REQUIREMENTS: Give the material once more, word for word, without any images.

----- RECORDED DATA

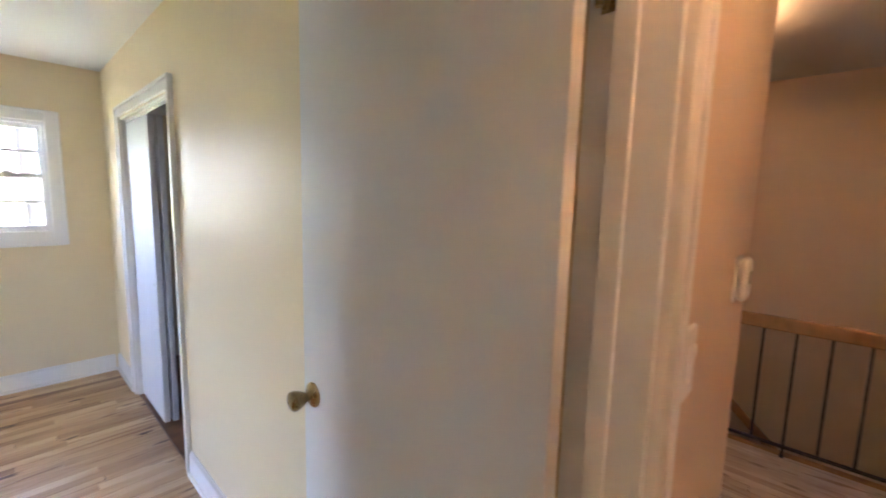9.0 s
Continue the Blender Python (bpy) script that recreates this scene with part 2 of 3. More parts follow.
GLASS = bpy.data.materials.new("window_glass")
GLASS.use_nodes = True
gb = GLASS.node_tree.nodes["Principled BSDF"]
gb.inputs["Transmission Weight"].default_value, gb.inputs["Roughness"].default_value, gb.inputs["IOR"].default_value = 1.0, 0.0, 1.45
SHADE = bpy.data.materials.new("lit_frosted_glass")
SHADE.use_nodes = True
sb = SHADE.node_tree.nodes["Principled BSDF"]
sb.inputs["Base Color"].default_value = (0.9, 0.85, 0.75, 1)
sb.inputs["Emission Color"].default_value, sb.inputs["Emission Strength"].default_value = (1.0, 0.60, 0.30, 1), 0.035


# ---- mesh helpers ----
def box(bm, x0, y0, z0, x1, y1, z1, bevel=0.0, seg=2):
    """A box between two corners, with rounded edges where bevel is given."""
    r = bmesh.ops.create_cube(bm, size=1.0)
    vs = r["verts"]
    for v in vs:
        v.co = Vector((x0 if v.co.x < 0 else x1, y0 if v.co.y < 0 else y1, z0 if v.co.z < 0 else z1))
    if bevel:
        es = list({e for v in vs for e in v.link_edges})
        bmesh.ops.bevel(bm, geom=es, offset=bevel, segments=seg, affect="EDGES", profile=0.5)


def tube(bm, p, q, r0, r1=None, seg=12, caps=True):
    """A round bar from p to q."""
    p, q = Vector(p), Vector(q)
    r1 = r0 if r1 is None else r1
    turn = (q - p).to_track_quat("Z", "Y").to_matrix().to_4x4()
    bmesh.ops.create_cone(bm, cap_ends=caps, segments=seg, radius1=r0, radius2=r1, depth=(q - p).length, matrix=Matrix.Translation((p + q) / 2) @ turn)


def lathe(bm, profile, m, seg=24):
    """Turns (radius, height) pairs round the z axis of m."""
    rings = []
    for r, h in profile:
        rings.append([bm.verts.new(m @ Vector((r * math.cos(2 * math.pi * i / seg), r * math.sin(2 * math.pi * i / seg), h))) for i in range(seg)])
    for a, b in zip(rings, rings[1:]):
        for i in range(seg):
            bm.faces.new((a[i], a[(i + 1) % seg], b[(i + 1) % seg], b[i]))
    bm.faces.new(rings[0][::-1])
    bm.faces.new(rings[-1])


def extrude_profile(bm, pts, place, length):
    """Sweeps a closed (depth, height) outline along a straight run: place maps (depth, height, along) to the world."""
    a = [bm.verts.new(place(d, h, 0.0)) for d, h in pts]
    b = [bm.verts.new(place(d, h, length)) for d, h in pts]
    n = len(pts)
    for i in range(n):
        bm.faces.new((a[i], a[(i + 1) % n], b[(i + 1) % n], b[i]))
    bm.faces.new(a[::-1])
    bm.faces.new(b)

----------

PROBLEM SOLUTION:
9.0 s
Continue the Blender Python (bpy) script that recreates this scene with part 2 of 3. More parts follow.
GLASS = bpy.data.materials.new("window_glass")
GLASS.use_nodes = True
gb = GLASS.node_tree.nodes["Principled BSDF"]
gb.inputs["Transmission Weight"].default_value, gb.inputs["Roughness"].default_value, gb.inputs["IOR"].default_value = 1.0, 0.0, 1.45
SHADE = bpy.data.materials.new("lit_frosted_glass")
SHADE.use_nodes = True
sb = SHADE.node_tree.nodes["Principled BSDF"]
sb.inputs["Base Color"].default_value = (0.9, 0.85, 0.75, 1)
sb.inputs["Emission Color"].default_value, sb.inputs["Emission Strength"].default_value = (1.0, 0.60, 0.30, 1), 0.035


# ---- mesh helpers ----
def box(bm, x0, y0, z0, x1, y1, z1, bevel=0.0, seg=2):
    """A box between two corners, with rounded edges where bevel is given."""
    r = bmesh.ops.create_cube(bm, size=1.0)
    vs = r["verts"]
    for v in vs:
        v.co = Vector((x0 if v.co.x < 0 else x1, y0 if v.co.y < 0 else y1, z0 if v.co.z < 0 else z1))
    if bevel:
        es = list({e for v in vs for e in v.link_edges})
        bmesh.ops.bevel(bm, geom=es, offset=bevel, segments=seg, affect="EDGES", profile=0.5)


def tube(bm, p, q, r0, r1=None, seg=12, caps=True):
    """A round bar from p to q."""
    p, q = Vector(p), Vector(q)
    r1 = r0 if r1 is None else r1
    turn = (q - p).to_track_quat("Z", "Y").to_matrix().to_4x4()
    bmesh.ops.create_cone(bm, cap_ends=caps, segments=seg, radius1=r0, radius2=r1, depth=(q - p).length, matrix=Matrix.Translation((p + q) / 2) @ turn)


def lathe(bm, profile, m, seg=24):
    """Turns (radius, height) pairs round the z axis of m."""
    rings = []
    for r, h in profile:
        rings.append([bm.verts.new(m @ Vector((r * math.cos(2 * math.pi * i / seg), r * math.sin(2 * math.pi * i / seg), h))) for i in range(seg)])
    for a, b in zip(rings, rings[1:]):
        for i in range(seg):
            bm.faces.new((a[i], a[(i + 1) % seg], b[(i + 1) % seg], b[i]))
    bm.faces.new(rings[0][::-1])
    bm.faces.new(rings[-1])


def extrude_profile(bm, pts, place, length):
    """Sweeps a closed (depth, height) outline along a straight run: place maps (depth, height, along) to the world."""
    a = [bm.verts.new(place(d, h, 0.0)) for d, h in pts]
    b = [bm.verts.new(place(d, h, length)) for d, h in pts]
    n = len(pts)
    for i in range(n):
        bm.faces.new((a[i], a[(i + 1) % n], b[(i + 1) % n], b[i]))
    bm.faces.new(a[::-1])
    bm.faces.new(b)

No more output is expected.